Carbon capture a myth or possibility?
By Asher Price
In a four-story test plant just behind a warehouselike research building in North Austin, University of Texas researchers are hoping for a revolutionary breakthrough to the question of how to continue to burn coal without contributing to global warming.
The mini power plant, only big enough to theoretically power a few homes, pipes carbon dioxide in and captures it with the aid of some fancy stack filters and a variety of solvents. The aim is to capture about 90 percent of the carbon dioxide emitted by the minifacility and then to scale up the project in a half-dozen years to a commercial plant.
The technology could "keep a (coal plant) going for another 30 years," said Gary Rochelle, the UT scientist heading the project.
The success or failure of this experiment, along with several others by UT researchers, could help spell the future of coal policy in the United States.
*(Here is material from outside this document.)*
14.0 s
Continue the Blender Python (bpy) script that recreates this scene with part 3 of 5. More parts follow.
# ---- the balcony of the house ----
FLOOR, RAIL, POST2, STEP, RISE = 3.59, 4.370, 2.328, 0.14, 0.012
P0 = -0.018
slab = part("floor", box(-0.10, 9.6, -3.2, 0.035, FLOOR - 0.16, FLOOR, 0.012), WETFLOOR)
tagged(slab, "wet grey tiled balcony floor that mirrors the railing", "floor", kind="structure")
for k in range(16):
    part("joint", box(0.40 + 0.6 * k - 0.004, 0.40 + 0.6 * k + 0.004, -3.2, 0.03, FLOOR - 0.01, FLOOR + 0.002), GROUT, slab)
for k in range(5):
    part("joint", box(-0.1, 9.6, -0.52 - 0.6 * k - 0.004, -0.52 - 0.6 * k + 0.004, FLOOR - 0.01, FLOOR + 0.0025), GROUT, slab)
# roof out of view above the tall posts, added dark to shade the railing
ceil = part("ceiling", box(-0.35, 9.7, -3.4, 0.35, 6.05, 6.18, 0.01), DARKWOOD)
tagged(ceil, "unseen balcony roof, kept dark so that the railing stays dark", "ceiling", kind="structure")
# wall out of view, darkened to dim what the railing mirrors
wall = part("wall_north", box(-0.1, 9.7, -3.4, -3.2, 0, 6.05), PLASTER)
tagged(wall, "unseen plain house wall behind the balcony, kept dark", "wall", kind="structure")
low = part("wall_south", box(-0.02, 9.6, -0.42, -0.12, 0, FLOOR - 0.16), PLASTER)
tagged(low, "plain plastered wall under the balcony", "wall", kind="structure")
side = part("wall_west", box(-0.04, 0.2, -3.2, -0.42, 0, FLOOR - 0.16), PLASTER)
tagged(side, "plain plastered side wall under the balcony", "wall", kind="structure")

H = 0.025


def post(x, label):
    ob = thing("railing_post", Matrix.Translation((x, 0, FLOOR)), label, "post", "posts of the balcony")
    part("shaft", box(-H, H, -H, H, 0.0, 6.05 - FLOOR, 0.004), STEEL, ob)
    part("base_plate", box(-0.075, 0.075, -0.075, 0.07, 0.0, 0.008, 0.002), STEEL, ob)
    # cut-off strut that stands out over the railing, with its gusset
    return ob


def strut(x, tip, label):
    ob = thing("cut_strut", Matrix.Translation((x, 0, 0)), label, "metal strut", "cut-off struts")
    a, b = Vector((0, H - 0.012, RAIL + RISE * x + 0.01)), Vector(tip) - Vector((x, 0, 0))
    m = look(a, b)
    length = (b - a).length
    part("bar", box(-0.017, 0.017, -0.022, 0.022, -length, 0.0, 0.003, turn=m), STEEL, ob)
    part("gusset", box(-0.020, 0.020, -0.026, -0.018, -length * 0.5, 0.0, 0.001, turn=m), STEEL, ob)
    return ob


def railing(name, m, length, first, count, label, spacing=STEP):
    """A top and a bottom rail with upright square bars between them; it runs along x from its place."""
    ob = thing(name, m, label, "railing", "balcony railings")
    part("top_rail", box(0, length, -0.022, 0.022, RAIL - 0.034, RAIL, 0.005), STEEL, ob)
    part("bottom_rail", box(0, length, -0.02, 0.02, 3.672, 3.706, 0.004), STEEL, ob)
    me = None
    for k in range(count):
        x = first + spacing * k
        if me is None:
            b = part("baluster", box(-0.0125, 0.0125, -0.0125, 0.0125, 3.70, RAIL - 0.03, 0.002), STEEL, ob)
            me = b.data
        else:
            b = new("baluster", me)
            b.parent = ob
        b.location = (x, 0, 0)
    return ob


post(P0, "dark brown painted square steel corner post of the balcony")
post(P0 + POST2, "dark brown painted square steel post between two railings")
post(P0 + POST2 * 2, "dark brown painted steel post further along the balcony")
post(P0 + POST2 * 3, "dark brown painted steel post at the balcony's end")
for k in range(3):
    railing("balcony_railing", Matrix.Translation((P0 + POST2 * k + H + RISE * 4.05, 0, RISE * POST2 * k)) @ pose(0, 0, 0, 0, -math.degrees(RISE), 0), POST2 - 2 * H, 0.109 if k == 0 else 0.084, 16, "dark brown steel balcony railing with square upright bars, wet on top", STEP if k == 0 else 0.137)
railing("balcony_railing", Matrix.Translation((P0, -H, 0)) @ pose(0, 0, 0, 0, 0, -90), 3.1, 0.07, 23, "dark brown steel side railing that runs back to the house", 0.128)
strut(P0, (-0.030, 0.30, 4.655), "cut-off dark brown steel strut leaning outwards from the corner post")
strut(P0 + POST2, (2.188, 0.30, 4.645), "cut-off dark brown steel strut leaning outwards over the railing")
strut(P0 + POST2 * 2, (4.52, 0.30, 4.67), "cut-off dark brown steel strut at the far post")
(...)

Playing a prominent role in paying for and organizing the projects are coal-burning utilities, who have a lot to win or lose if the researchers can show that carbon emissions can be captured and piped underground for storage.
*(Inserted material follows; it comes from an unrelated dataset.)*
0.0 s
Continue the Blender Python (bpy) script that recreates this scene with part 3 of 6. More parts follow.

Though carbon limits have stalled in Congress, the U.S. Environmental Protection Agency is setting up rules to limit carbon emissions from refineries and power plants.
The Obama administration has pumped millions of dollars into carbon capture demonstration projects, sprinkling money around a handful of research universities. Over the past five years, the Department of Energy has invested more than $4 billion in carbon capture and storage projects nationally and about $765 million into projects in Texas.
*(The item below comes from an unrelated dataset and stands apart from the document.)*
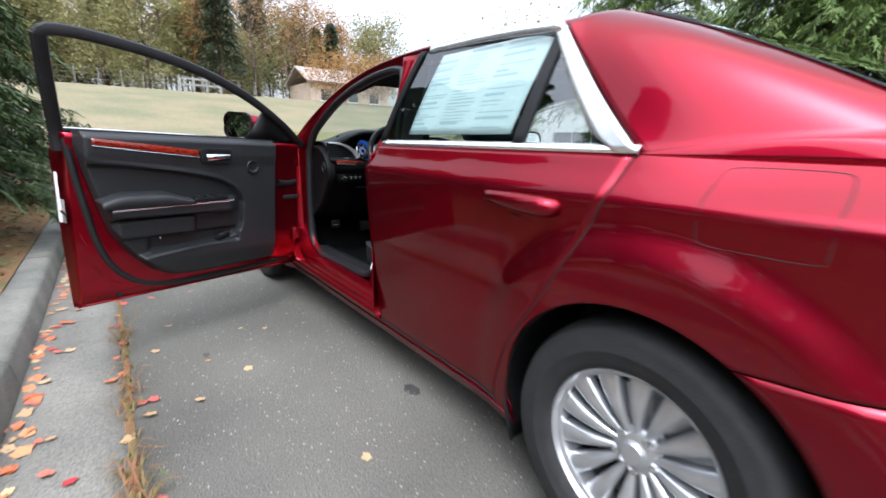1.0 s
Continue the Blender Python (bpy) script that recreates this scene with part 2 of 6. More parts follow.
SEALRUB = material("grey_black_seal_rubber", (0.012, 0.0125, 0.014), 0.42, spec=0.42, var=0.2, scale=25, bump=0.05, bump_scale=300)
SILVERED = material("silver_painted_plastic", (0.44, 0.45, 0.46), 0.38, 0.35, var=0.08, scale=30)
LINING = material("dark_grey_moulded_lining", (0.030, 0.031, 0.034), 0.55, spec=0.35, var=0.12, scale=12, bump=0.08, bump_scale=700, fine=0.1)
THREAD = material("dark_thread", (0.030, 0.036, 0.038), 0.7)
# for dark seams, and for shade painted into wells and recesses
SEAM_SHADE = material("seam_and_shade_black", (0.008, 0.008, 0.009), 0.8)
GLASS = glassy("clear_glass", (0.93, 0.96, 0.95))
TINTED = glassy("tinted_glass", (0.60, 0.69, 0.69), least=0.10)
ROOFGLASS = glassy("smoked_roof_glass", (0.075, 0.081, 0.066), least=0.02, milk=0.024, graze=0.10)
ROOFCLEAR = glassy("wet_roof_glass", (0.50, 0.51, 0.48), least=0.03, milk=0.05, graze=0.2)
SCREEN = glassy("wet_windscreen", (0.72, 0.78, 0.74), milk=0.032)
QUARTER = glassy("dark_tinted_glass", (0.50, 0.56, 0.55), least=0.16)
REARGLASS = glassy("rear_window_glass", (0.20, 0.24, 0.25), least=0.42, milk=0.04)
MIRROR = material("mirror_silver", (0.9, 0.9, 0.9), 0.02, 1.0)
PAPER = material("white_paper", (0.84, 0.88, 0.87), 0.7, var=0.06, scale=6)
INK = material("dark_ink", (0.05, 0.06, 0.06), 0.7)
YELLOW = material("yellow_label", (0.75, 0.55, 0.05), 0.6)
REDPL = material("red_plastic", (0.62, 0.02, 0.03), 0.35)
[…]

A clean-burning plant, or at least its promise, is key to the future of coal as the government grapples with how to regulate carbon emissions from coal plants, which scientists have linked to global warming. For all the cost of retrofitting an existing coal plant — as much as $500 million — it would produce much more power, more reliably than all sorts of current renewable setups.
Texas, the researchers say, could be a national repository for carbon dioxide, which can be buried in underground salt domes and below the Gulf of Mexico. As a bonus, the carbon storage method could be used to push out hard-to-reach deposits of oil, like floss pressing up against teeth.
So far, no such capture and storage project has been built on a commercial scale.
Critics say the projects are part of an expensive fantasy promulgated by coal companies to stave off stricter federal legislation and to entice government subsidies for new coal-burning projects. Clean coal, they say, is a kind of unattainable holy grail of energy.
"The rush to throw up an old coal plant, bolt on some new scrubbers, and sell it as 'clean coal technology' is a transparently cynical attempt to cash in before the economic hurricane of global warming hits," Jeff Goodell writes in "Big Coal," his 2006 book. "The executives who are building these plants know that once they are constructed, no one is going to tear them down, giving the companies fifty years of steady profits."
Industry sponsors
"The scale of my activity is not approached elsewhere in the U.S.," said Rochelle, a chatty, precise and candid man.
At its most basic, Rochelle's group examines how a solvent called piperazine and packing alternatives that look like space-age air-conditioning filters can be used to capture carbon dioxide molecules before they escape into the atmosphere.
The money for their work is largely paid for by the Luminant Carbon Management Program, named for the Texas generator Luminant , which donated another $500,000 to Rochelle's group in mid-January. The check came during a semiannual get-together in which Rochelle and his students gave presentations about project progress.
"The carbon dioxide issue is extremely complex, and it takes all of us in this room and many others to resolve," Steve Horn, Luminant's vice president of engineering and technology, told a crowd of graduate students and company scientists.
Sponsors like Luminant and other utilities can participate in the talks and comment on drafts of research articles. In addition to the Luminant money, Rochelle's group will get $800,000 this year from a consortium of 32 companies, including more than a half-dozen power-generating companies (among them, LS Power, Southern Company and NRG) and a handful of oil companies, including blue-chip companies Exxon, BP, Chevron and ConocoPhillips.
NUTSHELL:
In my opinion, clean coal technology is worth pursuing. There are the obvious negative externalities caused by the carbon emission as a by-product of coal-fired plants. Clean coal technology gives economies which are majorly coal-dependent a chance to reduce their carbon emissions. Another positive is the fact that the stored carbon can be channeled flushing out oil wells which have difficult to reach plays. Clean coal technology may be conceived as a way for coal utility companies to elongate corporate life but it is an impactful technology. In an article written by Granita Layungasri, we find that the whole of the ASEAN ( Association of South East Asia Nations) acknowledges that their economies are dependent on coal. Clean coal technology has thus been adopted as a realistic and sustainable source of energy. Coal is cheap; if you stop using coal today, how does your economy deal with the transition? However, in the US where the society may have various polarized views on the subject, it is perfectly concievable to assume that indeed clean coal technology offers a clean getaway for the coal utilities- away from the carbon emission legislative noose; and that is not such a bad thing to contemplate.